ATH
For most of my working life I have built and renovated houses. I often joke it is my parents fault that I am in this business. Growing up we moved several times. Sometimes the move was to a new house that was not yet finished or to a finished house in need of an addition or renovation. My parents just could not leave a house alone, particularly my father. And so, from an early age I was taught how to use tools.
Arthur Thomas Heslin
September 23, 1923 - April 14, 2018
(photo circa 1942)
With that backdrop, this is a story of a big picture teacher and me, the third of his four students, although anyone of us could tell a similar story.
In a lifetime of using tools on an almost daily basis, among the very first tools I learned to use was a shovel. The shovel is what I call The Most Honest of Tools. If you have ever used one, it quickly becomes apparent you are either getting the job done or you are not. There is no hiding, no faking, no talking around it.

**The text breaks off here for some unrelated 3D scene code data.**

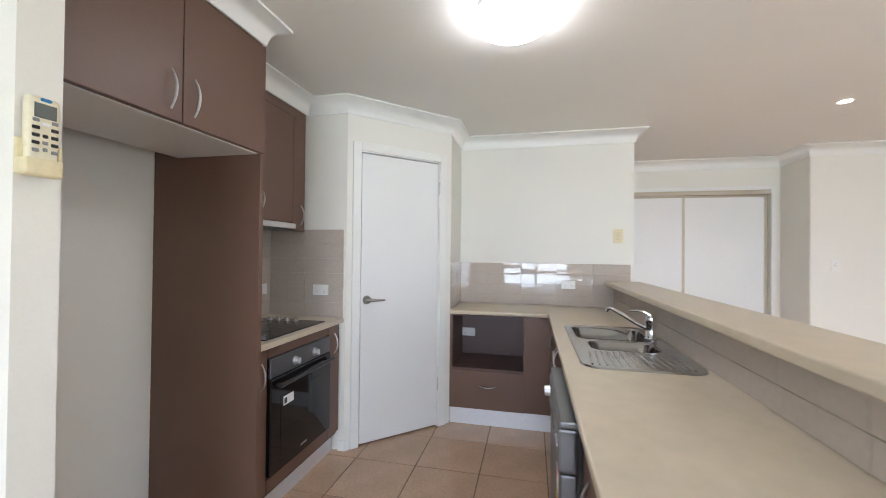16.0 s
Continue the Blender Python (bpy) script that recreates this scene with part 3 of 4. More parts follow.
part("door_window", cuboid(-0.52, -0.085, SF + 0.018, SF + 0.0195, 0.30, 0.60, 0.0005), BGLASS, od)
oh = bmesh.new()
tube(oh, [(-0.575, SF + 0.050, 0.672), (-0.03, SF + 0.050, 0.672)], 0.011, 12)
part("handle", oh, BLACK, od, smooth=True)
for kx in (-0.55, -0.055):
    part("handle_post", rod(bmesh.new(), (kx, SF + 0.015, 0.672), (kx, SF + 0.05, 0.672), 0.008, n=10), BLACK, od)
part("sticker", cuboid(-0.195, -0.105, SF + 0.0197, SF + 0.0206, 0.545, 0.592), PLASTIC, od, "white sticker with black print")
part("sticker_print", cuboid(-0.135, -0.112, SF + 0.0206, SF + 0.0211, 0.552, 0.582), BLACK, od)
part("logo_bar", cuboid(-0.33, -0.27, SF + 0.0182, SF + 0.0188, 0.262, 0.272), GREYT, od)
tagged(new("stove_worktop", finish(cuboid(-0.782, 0.088, 1.352, 1.932, 0.868, 0.900, 0.006, 3), "stove_worktop", BENCH, True)), "speckled cream laminate worktop round the hob", "worktop")
hb = thing("ceramic_hob", -0.018, 0, 0.9, 0, "black ceramic glass hob with a row of four knobs", "hob")
part("glass", cuboid(-0.575, 0.005, 1.40, 1.895, 0.0, 0.006, 0.002), BGLASS, hb)
for cx, cy, r in ((-0.10, 1.75, 0.095), (-0.10, 1.53, 0.075), (-0.36, 1.75, 0.075), (-0.36, 1.53, 0.095)):
    part("zone_ring", lathe(bmesh.new(), [(r, 0.0061), (r, 0.0067), (r - 0.003, 0.0067), (r - 0.003, 0.0061)], cx, cy, 40), BLACK, hb)
for k in range(4):
    part("knob", lathe(bmesh.new(), [(0.02, 0.006), (0.018, 0.012), (0.015, 0.026), (0.0, 0.027)], -0.525, 1.535 + k * 0.06, 20), BRUSHED, hb, smooth=True)
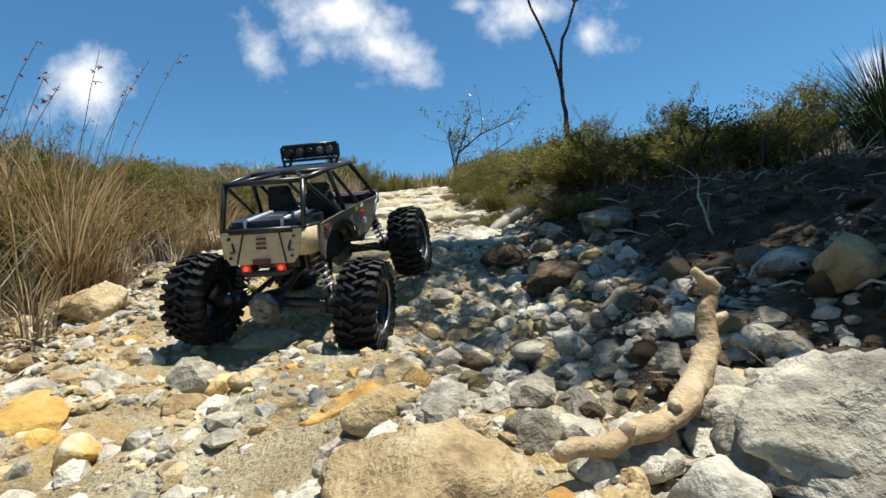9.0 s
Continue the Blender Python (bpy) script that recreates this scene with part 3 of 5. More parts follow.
def shock(top, foot):
    """A damper with its coil spring, from the chassis down to the axle."""
    a, b = Vector(top), Vector(foot)
    body = Shape()
    body.tube([a, a.lerp(b, 0.6)], 0.0080, 10)
    body.tube([a.lerp(b, 0.55), b], 0.0022, 8)
    damper = piece("shock_absorber", body, black_plastic, crawler, "coil-over shock absorber")
    coil = Shape()
    d = (b - a).normalized()
    u = d.orthogonal().normalized()
    w = d.cross(u)
    turns, n = 8, 72
    coil.tube([a.lerp(b, 0.08 + 0.8 * k / n) + (u * math.cos(2 * math.pi * turns * k / n) + w * math.sin(2 * math.pi * turns * k / n)) * 0.0108 for k in range(n + 1)], 0.0017, 5)
    piece("coil_spring", coil, steel if foot[0] > 0 else black_tube, damper, "wound steel spring")


for y, lean in ((0.0, 0.018), (WHEELBASE, -0.018)):
    for s in (-1, 1):
        shock((s * 0.050, y + lean, 0.165), (s * 0.078, y + 0.004, 0.078))


def axle_shapes():
    housing = Shape()
    housing.tube([(-0.108, 0, 0), (-0.030, 0, 0), (0.0, 0, 0), (0.108, 0, 0)], 0.0085, 10)
    for s in (-1, 1):
        housing.tube([(s * 0.085, 0, 0), (s * 0.112, 0, 0)], [0.012, 0.014], 10)
        housing.box((s * 0.078 - 0.007, -0.008, -0.013), (s * 0.078 + 0.007, 0.012, 0.013))
    pot = Shape()
    pot.tube([(-0.018, 0.040, 0), (-0.018, 0.020, 0), (-0.018, -0.012, 0), (-0.018, -0.028, 0)], [0.008, 0.016, 0.023, 0.023], 14)
    cover = Shape()
    n = 8
    for r, y in ((0.0255, -0.028), (0.0255, -0.033), (0.019, -0.042)):
        for k in range(n):
            a = 2 * math.pi * (k + 0.5) / n
            cover.v.append(Vector((-0.018 + r * math.cos(a), y, r * 1.05 * math.sin(a))))
    for i in range(2):
        for k in range(n):
            cover.f.append((i * n + k, (i + 1) * n + k, (i + 1) * n + (k + 1) % n, i * n + (k + 1) % n))
    cover.f.append(tuple(2 * n + k for k in range(n)))
    for k in range(n):
        a = 2 * math.pi * (k + 0.5) / n
        c = Vector((-0.018 + 0.0222 * math.cos(a), -0.033, 0.0233 * math.sin(a)))
        cover.tube([c, c - Vector((0, 0.003, 0))], 0.0019, 6)
    mark = Shape()
    mark.box((-0.020, -0.0435, -0.009), (-0.012, -0.0415, -0.006), Matrix.Rotation(0.5, 4, "Y"))
    mark.box((-0.016, -0.0435, -0.012), (-0.007, -0.0415, -0.009))
    return housing, pot, cover, mark


axles = []
h, pt, cv, mk = axle_shapes()
for along in (0, 1):
    ax = piece("axle", h, black_plastic, crawler, "black solid axle with links")
    piece("differential", pt, black_plastic, ax)
    o = piece("diff_cover", cv, cover_grey, ax, "scraped grey ribbed cover", False)
    piece("cover_marking", mk, black_plastic, ax, "", False)
    way = 1 if along == 0 else -1
    for s in (-1, 1):
        tube_part("lower_link", [(s * 0.074, way * 0.008, -0.008), (s * 0.034, way * 0.115, 0.036)], 0.0042, black_plastic, ax)
        tube_part("upper_link", [(-0.018 + s * 0.012, way * 0.010, 0.022), (s * 0.030, way * 0.105, 0.060)], 0.0034, black_plastic, ax)
    tube_part("drive_shaft", [(-0.018, way * 0.038, 0.002), (0.0, way * 0.115, 0.050)], 0.0055, black_plastic, ax)
    axles.append((ax, along))
servo = Shape()
servo.box((-0.005, WHEELBASE - 0.020, 0.090), (0.035, WHEELBASE - 0.002, 0.112))
piece("steering_servo", servo, black_plastic, crawler, "", False)


# ---- rocks ----
TONES = {
    "white": (stone_white, "pale weathered sandstone {} with grey stains"),
    "tan": (stone_tan, "tan sandstone {} half sunk in the track"),
    "cream": (stone_cream, "worn cream bedrock {} in the track"),
    "orange": (stone_orange, "worn ochre sandstone {} in the track"),
    "grey": (stone_grey, "grey lichened {} with white patches"),
    "dark": (stone_dark, "dark brown weathered {}"),
    "red": (stone_red, "rusty red ironstone {}"),
}


def stone_mesh(name, mat, rng, subdivisions, rough=1.0):
    """A broken, worn stone about one unit in radius: a ball cut by planes, then roughened."""
    bm = bmesh.new()
    bmesh.ops.create_icosphere(bm, subdivisions=subdivisions, radius=1.0)
    planes = [(Vector((rng.gauss(0, 1), rng.gauss(0, 1), rng.gauss(0, 0.8))).normalized(), rng.uniform(0.52, 0.86)) for _ in range(14)]
    off = Vector((rng.uniform(-50, 50), rng.uniform(-50, 50), rng.uniform(-50, 50)))
    for v in bm.verts:
        p = v.co.copy()
        for n, c in planes:
            d = p.dot(n)
            if d > c:
                p -= n * (d - c) * 0.9
        q = p * 1.6 + off
        crease = max(0.0, 0.16 - abs(noise.noise(q * 1.3 + Vector((9, 4, 2))))) / 0.16
        p *= 1 + rough * (0.15 * noise.noise(q) + 0.09 * noise.noise(q * 2.7) + 0.07 * noise.noise(q * 6.5) - 0.07 * crease)
        if subdivisions > 3:
            p += p.normalized() * 0.03 * rough * noise.noise(q * 15)
        v.co = Vector((p.x * (1 - 0.28 * max(p.z, 0)), p.y * (1 - 0.34 * max(p.z, 0)), p.z))
    lo = [min(v.co[i] for v in bm.verts) for i in range(3)]
    hi = [max(v.co[i] for v in bm.verts) for i in range(3)]
    for v in bm.verts:
        v.co = Vector([2 * (v.co[i] - lo[i]) / (hi[i] - lo[i]) - 1 for i in range(3)])
    me = bpy.data.meshes.new(name)
    bm.to_mesh(me)
    bm.free()
    me.materials.append(mat)
    me.polygons.foreach_set("use_smooth", [True] * len(me.polygons))
    return me


rock_count = 0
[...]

And it is appropriate the use of this Most Honest of Tools was taught to me by the most honest of men, my father. Dad always said exactly what he thought, exactly what he meant and exactly what he expected. You could not hide from him nor talk your way around him. During my career, I have so appreciated people like Dad. They save so much time and so much misunderstanding. But I digress.
Yes, Dad taught me to how to use a shovel. “Work the blade with your feet…Drive with your legs….Use the leverage of the handle…..Bend at the knees……Keep you back straight”. Dad was a “generous” teacher. I was given PLENTY of opportunity to practice and, in time, did master the skill of shoveling. Over the years, quite honestly, guys on the job would compliment me on my skill using a shovel. My response was always the same, “My father taught me how to shovel.” I took pride in this seemingly simple task. I was a good shovel man. But I gave it little more thought than that.
Years pass, another day, I am keeping my back straight and driving with my legs, moving a pile of I don’t remember what, and a guy on the job says to me, “How do you keep going? That’s too much work”. Without thinking and almost by reflex, I said, “It takes discipline”. At that moment it was as if I had just been hit in the head with my own shovel. The Epiphany: Dad wasn’t just teaching me how to use a shovel, he was teaching me Discipline! This was big I thought. I was a disciplined man with a shovel. (In hindsight, this hardly seems like much of a conclusion but it felt big at the time.)
More years pass, yet another day, and once again I have grabbed a shovel to make quick work of a pile of who knows what, all the while contemplating my exercise in discipline, how I am making myself do this work and complete this task. And then, the Second Epiphany: Dad wasn’t just teaching me discipline, more accurately, he was teaching me SELF-Discipline. I knew this was bigger.
And I thought about this quite a bit because, quite frankly, the years were adding up and I really needed to start making things happen. Slowly, The Big Picture: I realized there is no more universally useful and applicable quality than Self-Discipline. Anything I wanted to do or achieve in my life, any success, would require Self-Discipline. And in that moment I recognized, Dad really did teach me everything. Certainly, everything I needed to know.
A few years ago we had a major snowstorm; a full three feet by the time it was over. And during the storm, periodically I would go out and shovel the driveway; because it is easier to shovel a few inches of snow several times than 36” of snow all at once (or more broadly, as Dad had taught, a small task now can prevent a big job later). The storm had ended and I was putting the finishing touches on yet another masterful job of shoveling, and when I looked up I saw a neighbor standing more than knee deep in the street. He was looking at my driveway. With an obvious sense of hope and anticipation he asked, “You have a snowblower??”
“No” I said, “I’ve got Art Heslin for a Dad”.